**What needs to be done**. Find each line with the word "values" and copy it.

**Given data**.

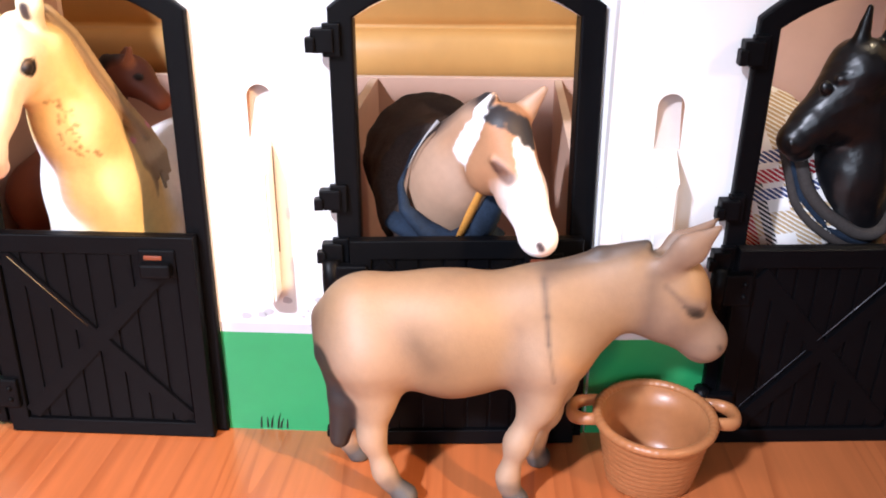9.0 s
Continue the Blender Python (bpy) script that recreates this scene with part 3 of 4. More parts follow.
# dark casement standing open in the tack room, on an arm from the back wall
cas = thing("casement", "black framed casement with dark green pane behind the window", "casement", pose(-0.1205, 0.060, 0.098, 0, 0, 47))
part("casement_frame", slab([[(0, 0), (42, 0), (42, 56), (0, 56)], [(4.5, 4.5), (4.5, 51), (37.5, 51), (37.5, 4.5)]], -1.8, 1.8, 0.4), BLACK, cas)
part("pane", box(4.0, 38.0, -0.4, 0.4, 4.0, 51.5), PANE, cas)
part("mullion", box(20, 22.4, -1.4, 1.4, 4.2, 51.2, 0.3), BLACK, cas)
part("hanger_arm", box(41.5, 90.0, -1.0, 1.0, 49.0, 53.0, 0.3), BLACK, cas)

# ---- figurines ----
GREYB, DARKB = (0.060, 0.046, 0.042), (0.016, 0.014, 0.014)
HOOF = (0.062, 0.057, 0.055)


def leg(points, radii, colour, hoof_colour=HOOF, k=3.0):
    """A leg from hip to hoof; the last stretch is the hoof."""
    out = []
    for i in range(len(points) - 1):
        col = hoof_colour if i == len(points) - 2 else colour
        out.append(cone(points[i], points[i + 1], radii[i], radii[i + 1], col, k if i < len(points) - 2 else 1.0))
    return out


def flat_feet(p):
    return 0.25 - p[..., 2]


# donkey
Y = -25.0
BUFF, HEAD, LIMB = (0.249, 0.151, 0.083), (0.211, 0.131, 0.087), (0.297, 0.194, 0.128)
donkey = [
    cone((89, Y, 53.2), (112, Y, 50.5), 15.3, 17.0, BUFF, 8, 0.74),
    cone((112, Y, 50.5), (137, Y, 53.5), 17.0, 15.8, BUFF, 8, 0.74),
    cone((139, Y, 57), (161, Y, 67.0), 14.2, 11.0, BUFF, 8, 0.62),
    egg((170.0, Y, 62.0), (9.8, 6.4, 10.6), HEAD, 6, (0, 25, 0)),
    cone((174, Y, 61.5), (181.8, Y, 51), 6.8, 4.4, HEAD, 6, 0.80),
    cone((172.5, Y, 57.8), (180.8, Y, 51.0), 5.8, 4.3, HEAD, 6, 0.80),
    egg((175.4, Y, 68.0), (5.6, 5.6, 7.4), (0.318, 0.175, 0.075), 4, (0, -18, 0)),
    egg((182.2, Y, 50.4), (3.7, 3.9, 3.9), HEAD, 6, (0, 30, 0)),
    cone((166.5, -28.5, 71.5), (174.5, -30.5, 79.8), 2.9, 4.0, HEAD, 2.5, 0.50),
    cone((174.5, -30.5, 79.8), (182.0, -30.5, 86.6), 4.0, 0.5, HEAD, 2.0, 0.50),
    cone((167.5, -22, 71.0), (174, -20.5, 77.2), 2.9, 3.6, HEAD, 2.5, 0.50),
    cone((174, -20.5, 77.2), (183.4, -20.0, 84.6), 3.6, 0.5, HEAD, 2.0, 0.50),
    cone((135, Y, 69.4), (152, Y, 75.8), 1.0, 1.7, DARKB, 2.2, 0.9),
    cone((152, Y, 75.8), (164.0, Y, 78.6), 1.7, 1.5, DARKB, 2.2, 0.9),
    cone((75.4, Y, 55), (76.2, -26.5, 44), 2.2, 2.4, GREYB, 4.0),
    cone((76.2, -26.5, 44), (81.4, -28.5, 31), 2.4, 4.2, DARKB, 2.5),
    cone((81.4, -28.5, 31), (79.6, -29, 17.5), 4.6, 3.0, DARKB, 2.0),
    *leg([(89.5, -29.0, 47), (91.0, -31.0, 31), (89.8, -33.0, 20), (93.0, -34.4, 10.0), (95.0, -34.8, 6.6), (99.3, -35.4, 2.6)], [12.4, 4.2, 2.6, 2.1, 2.5, 3.6], LIMB, k=6.0),
    *leg([(88, -21, 44), (85.5, -18.5, 27), (81.5, -16.2, 16), (79.6, -14.8, 8), (80.2, -14.4, 5.5), (82.3, -14, 2.6)], [11.5, 5.0, 3.2, 2.5, 2.8, 3.8], LIMB, k=5.0),
    *leg([(138, -29.5, 47), (137.0, -32.0, 33), (131.4, -33.8, 21), (128.8, -34.6, 10.0), (129.2, -35, 6.8), (131.4, -35.4, 2.6)], [10.6, 4.3, 2.8, 2.1, 2.6, 3.6], LIMB, k=6.0),
    *leg([(140.5, -20.5, 44), (142.5, -17.5, 32), (140.5, -15.4, 20), (137.0, -14.2, 9.5), (136.6, -14, 6), (138.4, -13.6, 2.6)], [10.5, 5.2, 3.3, 2.6, 3.0, 3.8], LIMB, k=5.0),
    egg((177.0, -30.4, 62.7), (1.7, 0.7, 0.5), (0.011, 0.008, 0.006), 0.3, (0, 18, 0)),
    cone((174.2, -30.3, 64.8), (179.2, -30.0, 63.4), 0.9, 0.7, HEAD, 1.2),
]


def brush_donkey(col, p):
    near = lambda a, b, r, s, c, w=1.0: streak(col, p, a, b, r, s, c, w)
    # body shading brushed into the colour: highlit back, dark belly and rump edge
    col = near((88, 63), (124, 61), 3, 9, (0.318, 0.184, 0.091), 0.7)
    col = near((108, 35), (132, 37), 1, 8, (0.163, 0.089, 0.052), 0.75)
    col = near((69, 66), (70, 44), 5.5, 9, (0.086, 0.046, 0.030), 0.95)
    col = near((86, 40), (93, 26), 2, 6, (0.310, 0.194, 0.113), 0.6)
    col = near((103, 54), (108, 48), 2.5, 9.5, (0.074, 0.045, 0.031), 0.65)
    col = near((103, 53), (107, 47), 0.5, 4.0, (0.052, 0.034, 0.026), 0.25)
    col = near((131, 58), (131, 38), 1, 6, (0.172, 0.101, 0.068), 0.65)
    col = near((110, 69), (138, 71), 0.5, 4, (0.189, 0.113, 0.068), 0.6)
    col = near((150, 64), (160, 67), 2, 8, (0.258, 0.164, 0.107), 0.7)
    col = near((138, 72.5), (165, 80.5), 1.6, 3.6, (0.048, 0.034, 0.029), 0.95)
    col = near((137.0, 70.5), (138.0, 62), 0.5, 1.3, (0.060, 0.042, 0.032), 0.85)
    col = near((138.0, 62), (138.6, 55), 0.4, 1.0, (0.052, 0.035, 0.028), 0.9)
    col = near((138.6, 55), (140.4, 44), 0.2, 0.9, (0.052, 0.035, 0.028), 0.8)
    col = near((143, 50), (150, 45), 1.5, 5, (0.362, 0.190, 0.081), 0.75)
    col = near((165.5, 72), (165.0, 56), 1.4, 4.0, (0.103, 0.068, 0.052), 0.8)
    col = near((169, 69.5), (174.5, 64.6), 0.4, 1.2, (0.086, 0.051, 0.037), 0.8)
    col = near((174.0, 64.0), (178.6, 62.8), 0.3, 0.7, (0.043, 0.028, 0.022), 0.9)
    col = near((172, 56), (178, 49), 1.5, 5, (0.163, 0.105, 0.077), 0.6)
    col = near((168, 72.5), (178, 82.0), 0.3, 2.4, (0.147, 0.089, 0.061), 0.7)
    col = near((185.0, 51.4), (185.6, 50.4), 0.5, 0.5, (0.043, 0.028, 0.023), 0.9)
    col = near((183.5, 46.2), (178.5, 47.4), 0.2, 0.5, (0.086, 0.050, 0.036), 0.7)
    col = near((75.6, 46), (81.4, 31), 3.2, 1.2, DARKB, 0.95)
    col = near((81.4, 31), (79.6, 16), 4.6, 0.8, DARKB, 0.95)
    for x, z in ((95, 9), (129, 9)):
        col = near((x, z), (x + 1, z - 1.5), 0.8, 2.6, (0.112, 0.074, 0.053), 0.8)
    return col


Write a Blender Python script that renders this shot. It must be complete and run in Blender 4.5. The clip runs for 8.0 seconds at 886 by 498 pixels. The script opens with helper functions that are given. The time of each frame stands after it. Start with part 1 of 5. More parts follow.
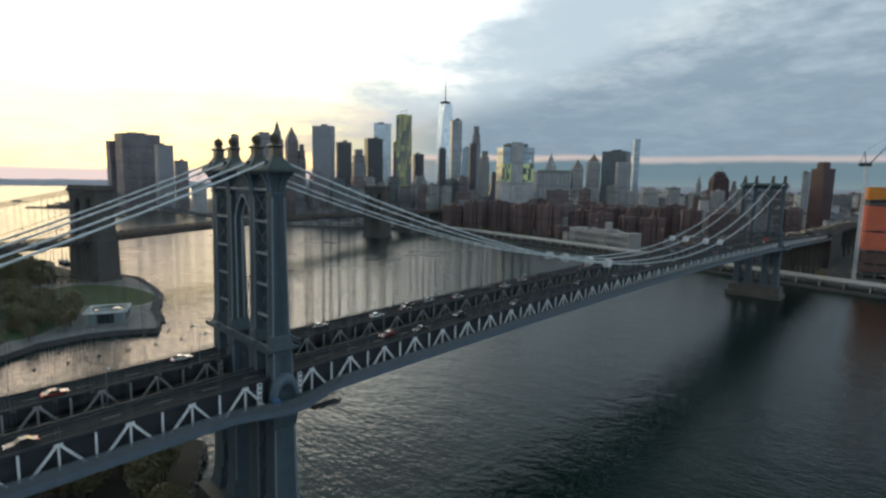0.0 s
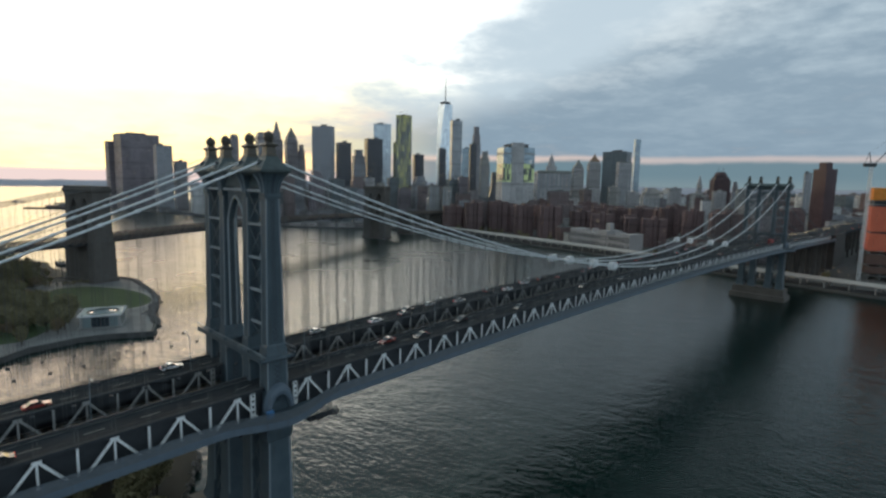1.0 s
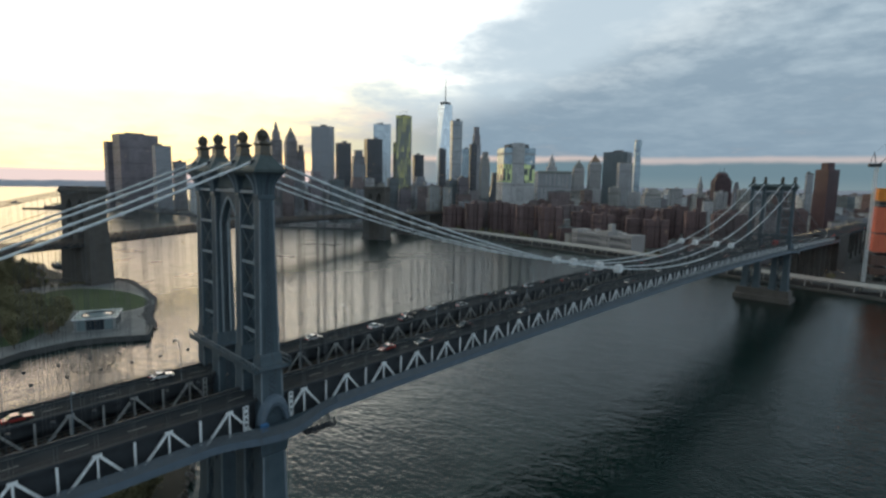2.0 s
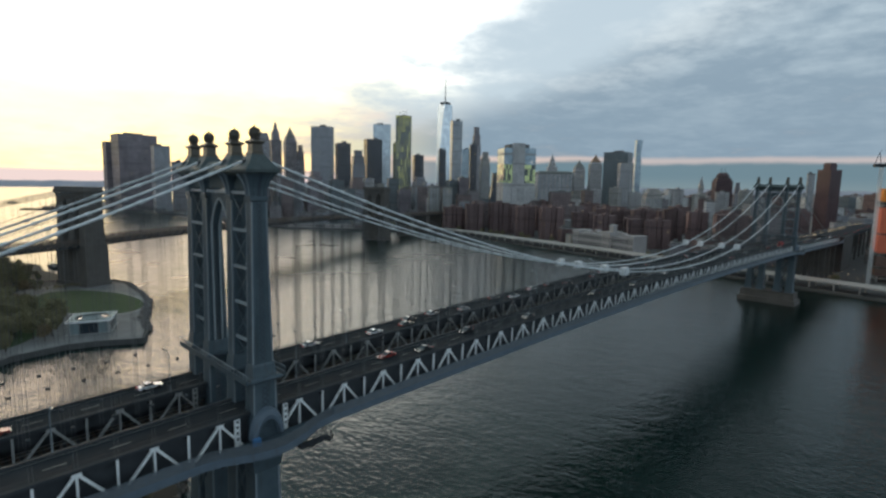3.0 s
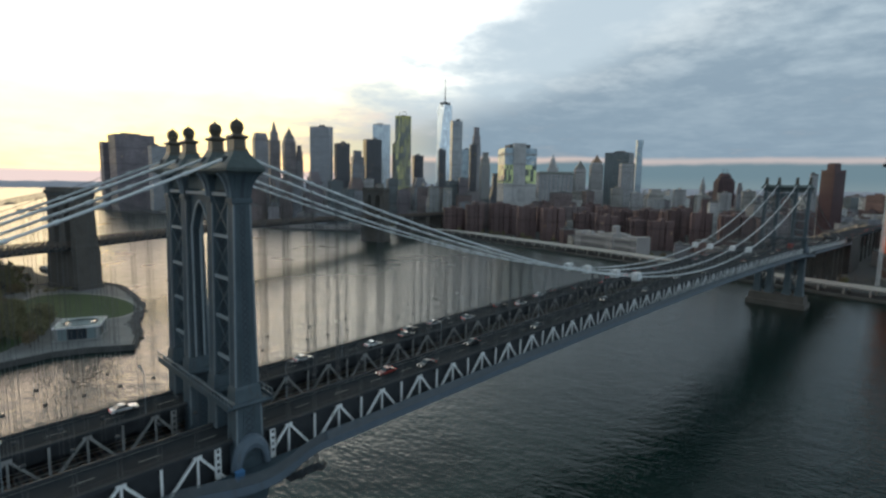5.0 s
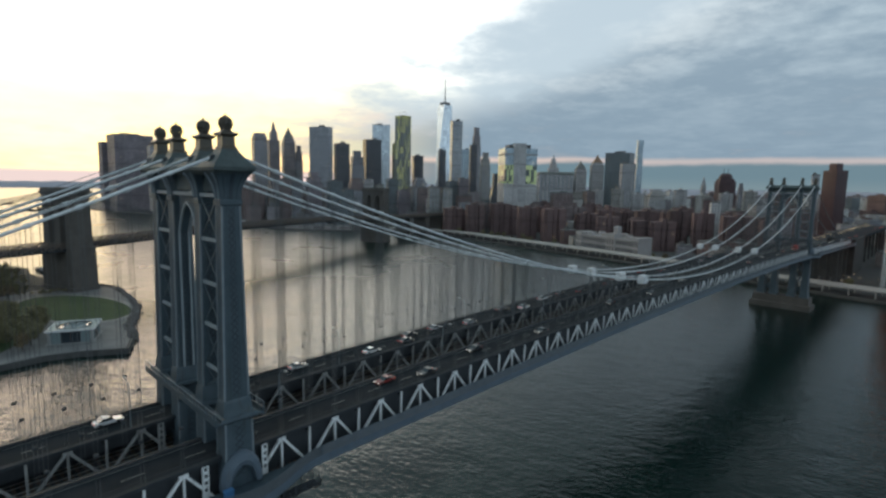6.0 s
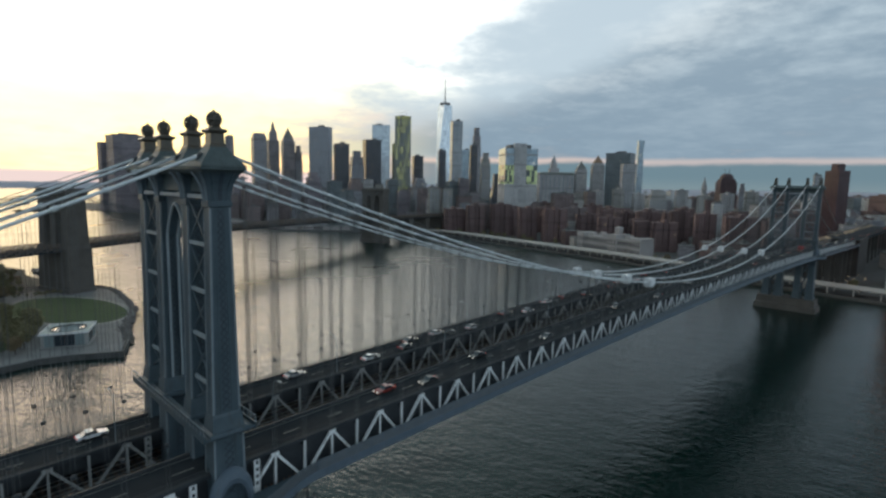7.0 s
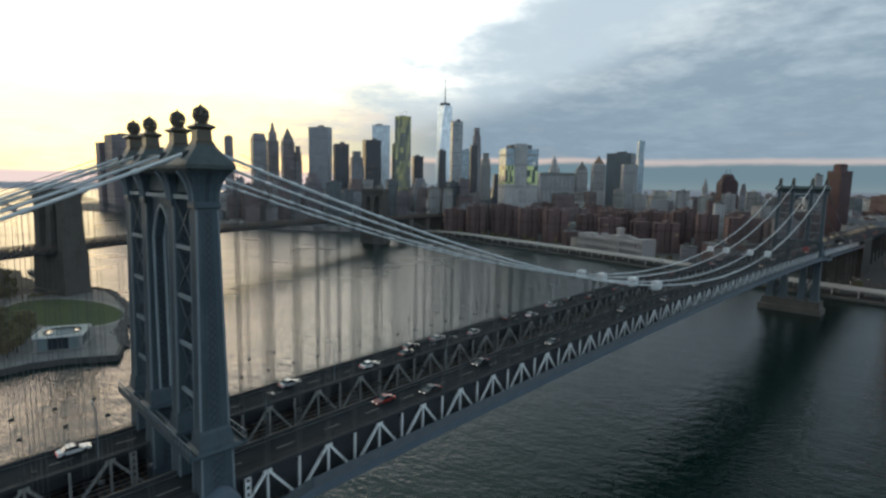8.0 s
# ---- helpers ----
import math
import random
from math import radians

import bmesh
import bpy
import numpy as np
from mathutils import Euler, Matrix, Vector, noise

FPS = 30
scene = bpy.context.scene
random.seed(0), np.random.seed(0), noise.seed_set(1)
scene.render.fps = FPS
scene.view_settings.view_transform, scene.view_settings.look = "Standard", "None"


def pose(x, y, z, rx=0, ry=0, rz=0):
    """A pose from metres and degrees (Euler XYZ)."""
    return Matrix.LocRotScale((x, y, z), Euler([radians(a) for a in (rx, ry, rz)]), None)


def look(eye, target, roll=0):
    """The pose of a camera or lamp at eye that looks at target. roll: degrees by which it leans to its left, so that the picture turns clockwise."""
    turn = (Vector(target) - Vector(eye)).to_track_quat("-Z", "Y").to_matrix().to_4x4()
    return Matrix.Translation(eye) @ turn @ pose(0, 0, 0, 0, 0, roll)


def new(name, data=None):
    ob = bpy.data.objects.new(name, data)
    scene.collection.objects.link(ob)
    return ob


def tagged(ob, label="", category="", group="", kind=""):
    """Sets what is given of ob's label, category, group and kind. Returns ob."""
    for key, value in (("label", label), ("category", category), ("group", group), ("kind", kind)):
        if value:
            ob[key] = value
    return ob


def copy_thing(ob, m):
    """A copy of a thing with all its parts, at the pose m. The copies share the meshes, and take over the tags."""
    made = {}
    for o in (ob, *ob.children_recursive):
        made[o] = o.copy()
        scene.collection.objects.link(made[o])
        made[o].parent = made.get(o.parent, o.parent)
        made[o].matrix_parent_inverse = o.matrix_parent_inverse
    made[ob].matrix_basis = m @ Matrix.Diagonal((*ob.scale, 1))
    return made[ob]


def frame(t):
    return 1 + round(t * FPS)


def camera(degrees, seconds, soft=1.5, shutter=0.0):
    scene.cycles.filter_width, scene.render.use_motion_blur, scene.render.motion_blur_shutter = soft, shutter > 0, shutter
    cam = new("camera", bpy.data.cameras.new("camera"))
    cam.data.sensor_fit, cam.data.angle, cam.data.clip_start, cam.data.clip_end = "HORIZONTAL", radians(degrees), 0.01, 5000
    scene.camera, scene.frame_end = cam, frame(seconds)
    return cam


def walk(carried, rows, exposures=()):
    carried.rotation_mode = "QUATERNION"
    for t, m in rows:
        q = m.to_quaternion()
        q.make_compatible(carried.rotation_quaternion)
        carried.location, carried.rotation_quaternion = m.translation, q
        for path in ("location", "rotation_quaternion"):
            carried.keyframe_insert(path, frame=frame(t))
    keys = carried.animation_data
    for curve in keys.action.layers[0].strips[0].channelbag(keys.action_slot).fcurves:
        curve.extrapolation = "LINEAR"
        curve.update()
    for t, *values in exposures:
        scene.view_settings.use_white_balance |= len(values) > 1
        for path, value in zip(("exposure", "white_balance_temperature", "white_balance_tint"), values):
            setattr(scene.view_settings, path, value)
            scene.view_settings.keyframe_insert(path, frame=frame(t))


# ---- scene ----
cam = camera(80.1, 8.0, soft=2.6)
PATH = [
    (0, (-56.260, -121.344, 91.896), (14.37, -51.71, 79.17), 1.1),
    (0.5, (-54.440, -119.239, 91.921), (16.20, -49.60, 79.24), 1.1),
    (1, (-52.685, -117.107, 91.934), (17.97, -47.48, 79.30), 1.1),
    (1.5, (-50.979, -114.922, 91.962), (19.69, -45.30, 79.37), 1.1),
    (3, (-45.499, -108.252, 92.001), (25.22, -38.66, 79.50), 1.1),
    (3.5, (-43.771, -106.074, 91.984), (26.96, -36.50, 79.51), 1.1),
    (4, (-42.018, -103.990, 91.966), (28.73, -34.43, 79.52), 1.1),
    (4.5, (-40.272, -101.898, 91.944), (30.50, -32.35, 79.52), 1.1),
    (6, (-34.927, -95.763, 91.928), (35.89, -26.24, 79.59), 1.1),
    (6.5, (-33.223, -93.759, 91.905), (37.60, -24.24, 79.59), 1.1),
    (7, (-31.603, -91.762, 91.891), (39.23, -22.25, 79.61), 1.1),
    (7.5, (-29.979, -89.778, 91.870), (40.86, -20.27, 79.62), 1.1),
    (8, (-28.259, -87.781, 91.838), (42.59, -18.27, 79.63), 1.1),
]
walk(cam, [(t, look(eye, target, roll)) for t, eye, target, roll in PATH])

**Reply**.
    for t, *values in exposures:
        scene.view_settings.use_white_balance |= len(values) > 1
        for path, value in zip(("exposure", "white_balance_temperature", "white_balance_tint"), values):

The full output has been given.